I thought Tether sounded like a dumb idea in the first place even if it was honest (and it sounded kinda scammy). Why the hell would I want to peg my crypto to a fiat currency?

Well, now the company’s claim to have 100% reserves — that is, for every supposed fiat-unit-worth of crypto, an actual fiat unit in the bank available for redemption on demand — look like they may be moonshine:

Critics on Twitter, Reddit, in blog posts, and at a recent bitcoin conference have been demanding that the company prove its reserves through external audits. Not only has Tether failed to do so, last week it confirmed rumors that it had severed ties with Friedman LLP, the accounting firm on tap to perform those audits. On Tuesday, Bloomberg reported that the US Commodity Futures Trading Commission had sent subpoenas to Tether.

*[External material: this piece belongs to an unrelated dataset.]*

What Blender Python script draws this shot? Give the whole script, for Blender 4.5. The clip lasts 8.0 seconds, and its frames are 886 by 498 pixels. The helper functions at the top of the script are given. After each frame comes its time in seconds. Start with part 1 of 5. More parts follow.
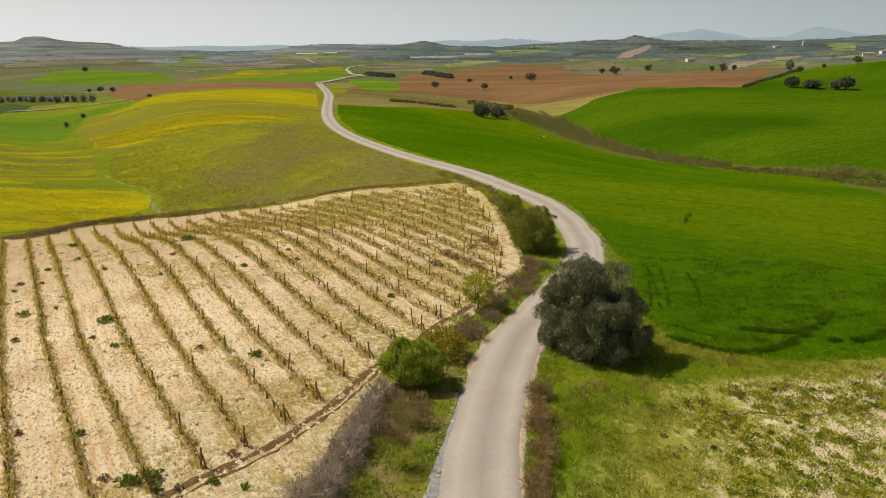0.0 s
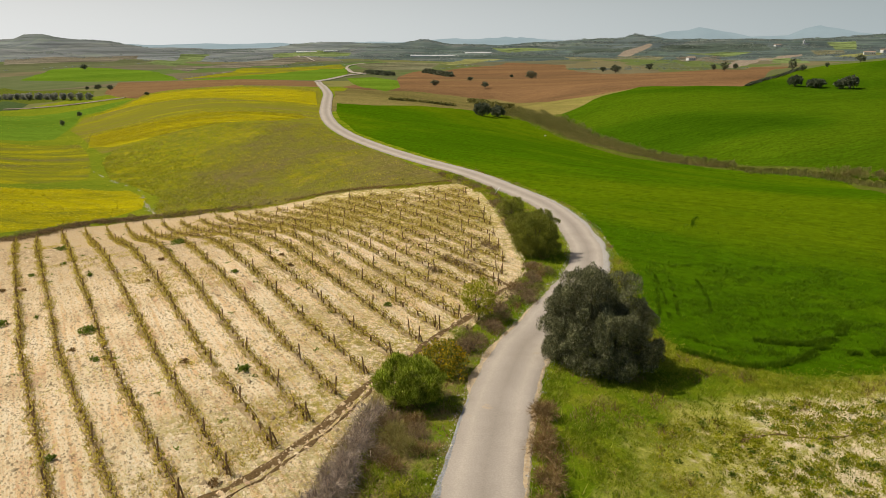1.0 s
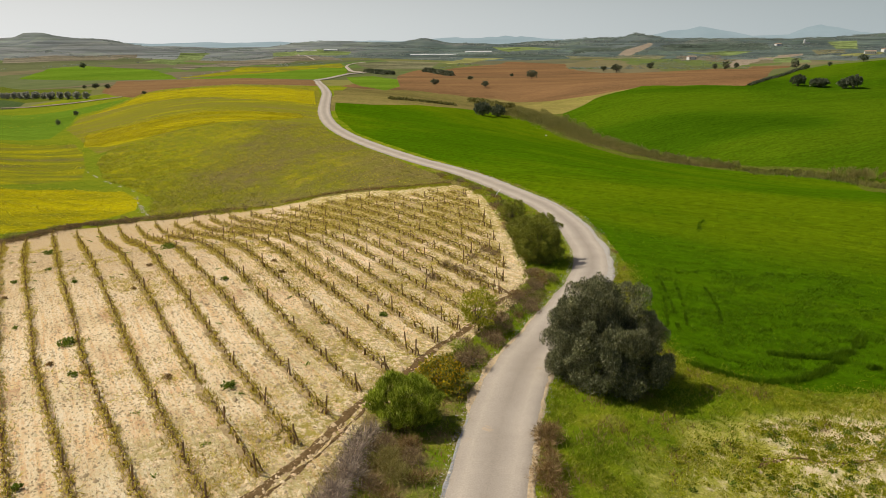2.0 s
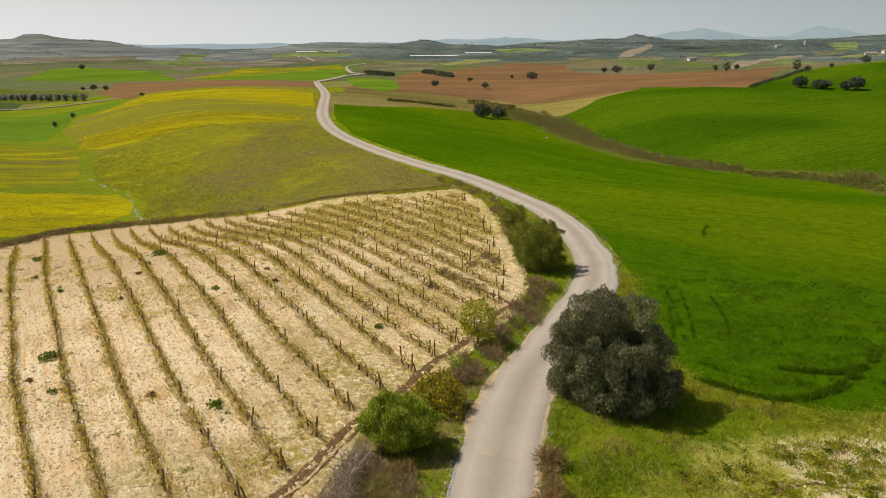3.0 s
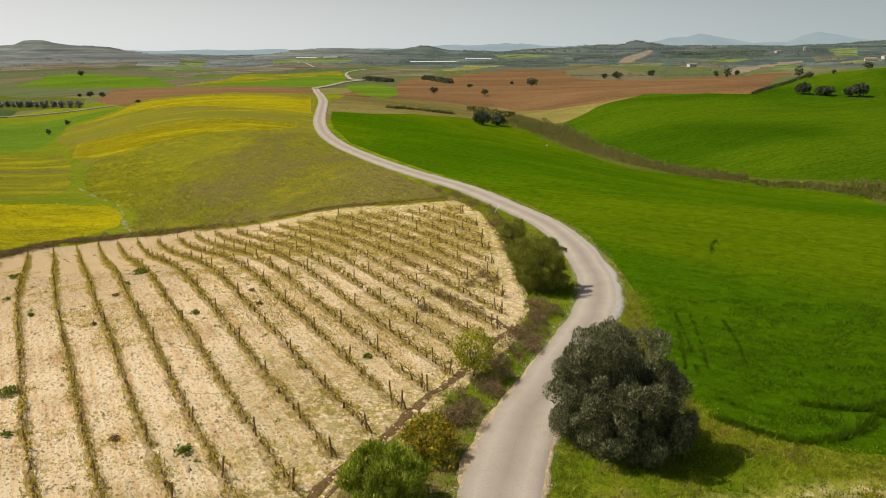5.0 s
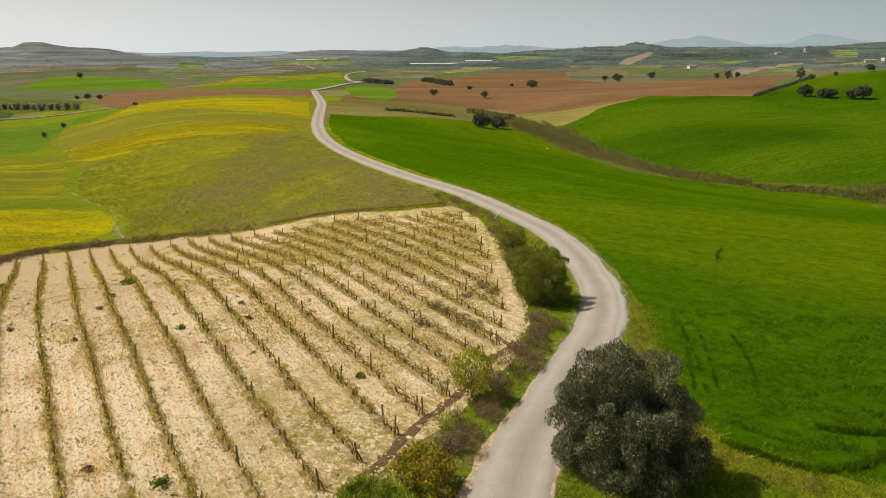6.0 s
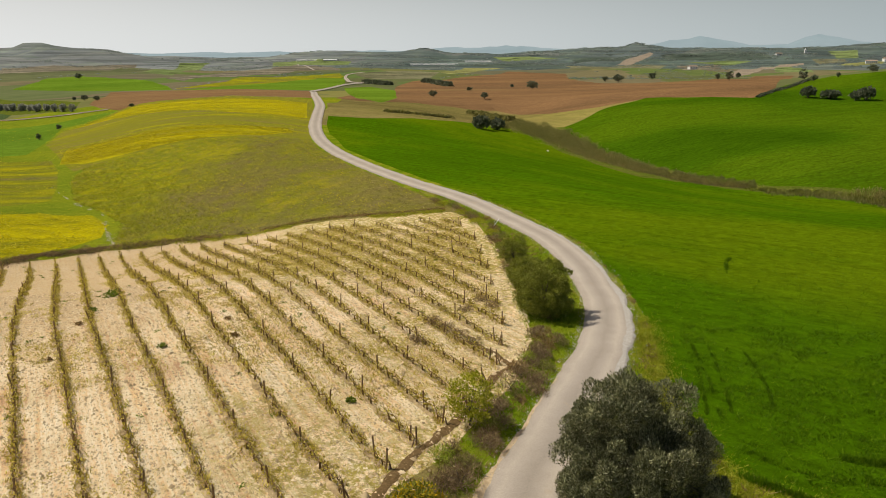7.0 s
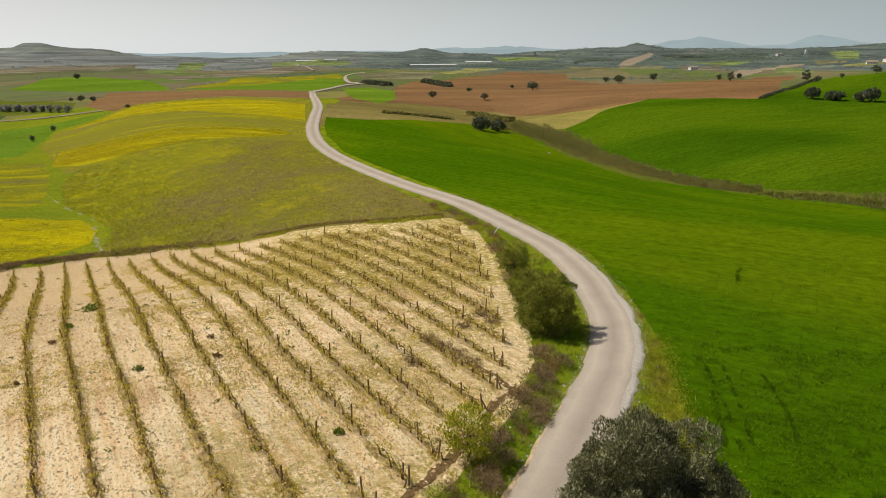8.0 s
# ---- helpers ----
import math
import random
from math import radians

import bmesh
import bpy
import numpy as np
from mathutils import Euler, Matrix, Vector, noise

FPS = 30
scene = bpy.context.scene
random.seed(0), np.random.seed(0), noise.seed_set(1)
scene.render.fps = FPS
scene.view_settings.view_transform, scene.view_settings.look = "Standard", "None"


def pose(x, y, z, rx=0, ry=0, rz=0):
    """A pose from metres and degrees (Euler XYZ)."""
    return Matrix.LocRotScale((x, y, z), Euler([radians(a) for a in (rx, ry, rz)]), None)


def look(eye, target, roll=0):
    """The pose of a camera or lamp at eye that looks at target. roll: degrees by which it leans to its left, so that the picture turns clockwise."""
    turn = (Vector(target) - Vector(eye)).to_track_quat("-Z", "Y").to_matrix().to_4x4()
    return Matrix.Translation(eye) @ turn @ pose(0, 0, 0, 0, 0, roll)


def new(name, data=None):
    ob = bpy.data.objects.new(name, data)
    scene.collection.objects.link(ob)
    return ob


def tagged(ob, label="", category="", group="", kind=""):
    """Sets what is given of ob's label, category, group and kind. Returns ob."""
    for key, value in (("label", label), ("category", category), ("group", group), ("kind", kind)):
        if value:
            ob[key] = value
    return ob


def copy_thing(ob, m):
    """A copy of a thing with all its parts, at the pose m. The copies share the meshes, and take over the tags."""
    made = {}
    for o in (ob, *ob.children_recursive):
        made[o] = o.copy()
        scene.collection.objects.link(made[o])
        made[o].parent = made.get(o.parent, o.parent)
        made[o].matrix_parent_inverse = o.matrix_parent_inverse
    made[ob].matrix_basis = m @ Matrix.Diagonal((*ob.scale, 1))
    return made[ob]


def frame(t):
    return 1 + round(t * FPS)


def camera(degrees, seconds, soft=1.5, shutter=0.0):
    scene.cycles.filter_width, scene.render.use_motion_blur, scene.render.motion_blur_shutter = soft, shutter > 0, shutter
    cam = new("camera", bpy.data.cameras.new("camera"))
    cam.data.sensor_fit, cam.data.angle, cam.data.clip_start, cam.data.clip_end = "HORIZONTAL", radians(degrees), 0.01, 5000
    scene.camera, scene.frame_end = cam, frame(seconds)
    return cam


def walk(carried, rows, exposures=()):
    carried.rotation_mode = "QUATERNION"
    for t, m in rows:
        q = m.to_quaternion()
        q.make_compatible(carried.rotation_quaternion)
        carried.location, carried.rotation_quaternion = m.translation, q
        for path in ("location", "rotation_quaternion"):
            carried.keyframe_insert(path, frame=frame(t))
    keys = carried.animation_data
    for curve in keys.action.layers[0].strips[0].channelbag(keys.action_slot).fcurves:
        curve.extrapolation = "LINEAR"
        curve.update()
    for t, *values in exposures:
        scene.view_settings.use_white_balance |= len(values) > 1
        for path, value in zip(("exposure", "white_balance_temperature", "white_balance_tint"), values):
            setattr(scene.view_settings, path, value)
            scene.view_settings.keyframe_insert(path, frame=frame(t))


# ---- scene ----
cam = camera(64.6, 8.0, soft=0.75)
PATH = [
    (0, (-0.546, -1.415, 17.142), (73.863, 0.084, 0.005)),
    (0.5, (-0.519, -0.237, 17.116), (73.808, 0.034, 0.020)),
    (1, (-0.480, 1.003, 17.062), (73.729, -0.004, 0.031)),
    (1.5, (-0.428, 2.190, 17.013), (73.671, -0.030, 0.040)),
    (2, (-0.365, 3.270, 16.986), (73.654, -0.046, 0.047)),
    (2.5, (-0.292, 4.233, 16.983), (73.684, -0.054, 0.052)),
    (3, (-0.211, 5.100, 17.004), (73.756, -0.055, 0.056)),
    (3.5, (-0.123, 5.910, 17.041), (73.858, -0.051, 0.058)),
    (4, (-0.029, 6.712, 17.087), (73.975, -0.043, 0.059)),
    (4.5, (0.069, 7.552, 17.138), (74.092, -0.033, 0.060)),
    (5, (0.170, 8.473, 17.190), (74.197, -0.023, 0.061)),
    (5.5, (0.274, 9.504, 17.243), (74.279, -0.014, 0.061)),
    (6, (0.378, 10.663, 17.296), (74.335, -0.008, 0.063)),
    (6.5, (0.481, 11.953, 17.351), (74.367, -0.007, 0.065)),
    (7, (0.582, 13.366, 17.405), (74.380, -0.011, 0.068)),
    (7.5, (0.681, 14.886, 17.449), (74.388, -0.023, 0.072)),
    (8, (0.774, 16.495, 17.462), (74.404, -0.045, 0.078)),
]
walk(cam, [(t, pose(*eye, *turn)) for t, eye, turn in PATH], [(0.0, 0.0)])

# ---- daylight ----
SUN_UP, SUN_FROM = 52.0, Vector((-0.93, 0.36, 0.0)).normalized()
to_sun = (SUN_FROM * math.cos(radians(SUN_UP)) + Vector((0, 0, math.sin(radians(SUN_UP))))).normalized()
world = bpy.data.worlds.new("hazy_sky")
scene.world = world
world.use_nodes = True
wn = world.node_tree
sky = wn.nodes.new("ShaderNodeTexSky")
sky.sky_type, sky.sun_disc = "NISHITA", False
sky.sun_elevation, sky.sun_rotation = radians(SUN_UP), math.atan2(to_sun.x, to_sun.y)
sky.air_density, sky.dust_density, sky.ozone_density = 1.0, 4.0, 1.0
haze = wn.nodes.new("ShaderNodeMix")
haze.data_type = "RGBA"
up = wn.nodes.new("ShaderNodeSeparateXYZ")
wn.links.new(wn.nodes.new("ShaderNodeTexCoord").outputs["Generated"], up.inputs[0])
thin = wn.nodes.new("ShaderNodeMapRange")
thin.interpolation_type = "SMOOTHSTEP"
for slot, value in zip(("From Min", "From Max", "To Min", "To Max"), (0.0, 0.24, 0.94, 0.0)):
    thin.inputs[slot].default_value = value
wn.links.new(up.outputs["Z"], thin.inputs["Value"])
wn.links.new(thin.outputs["Result"], haze.inputs["Factor"])
# the haze is brighter towards the sun
glare = wn.nodes.new("ShaderNodeMapRange")
for slot, value in zip(("From Min", "From Max", "To Min", "To Max"), (-0.75, 0.75, 0.0, 1.0)):
    glare.inputs[slot].default_value = value
wn.links.new(up.outputs["X"], glare.inputs["Value"])
veil = wn.nodes.new("ShaderNodeMix")
veil.data_type = "RGBA"
veil.inputs["A"].default_value, veil.inputs["B"].default_value = (14.8, 14.8, 14.5, 1), (6.0, 7.2, 7.5, 1)
wn.links.new(glare.outputs["Result"], veil.inputs["Factor"])
wn.links.new(veil.outputs["Result"], haze.inputs["B"])
wn.links.new(sky.outputs["Color"], haze.inputs["A"])
wn.links.new(haze.outputs["Result"], wn.nodes["Background"].inputs["Color"])
wn.nodes["Background"].inputs["Strength"].default_value = 0.06
sun_data = bpy.data.lights.new("sun", "SUN")
sun_data.energy, sun_data.angle, sun_data.color = 3.9, radians(0.6), (1.0, 0.94, 0.82)
sun = new("sun", sun_data)
sun.matrix_world = look((0, 0, 60), Vector((0, 0, 60)) - to_sun)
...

As the linked story indicates, this could end up in the crypto equivalent of “bank runs” as people try to get out of Tether and into real crypto ASAP.

But the line about it “potentially undoing much of the public’s growing interest in new technologies like bitcoin” reminds me of how the Office of National Drug Control Policy used to pay the television networks to slip anti-drug messaging into their programs. Crypto is here to stay, even if Tether breaks some banks. The concept is solid enough that bad ideas and scams are inevitably going to rise and fall on top of it.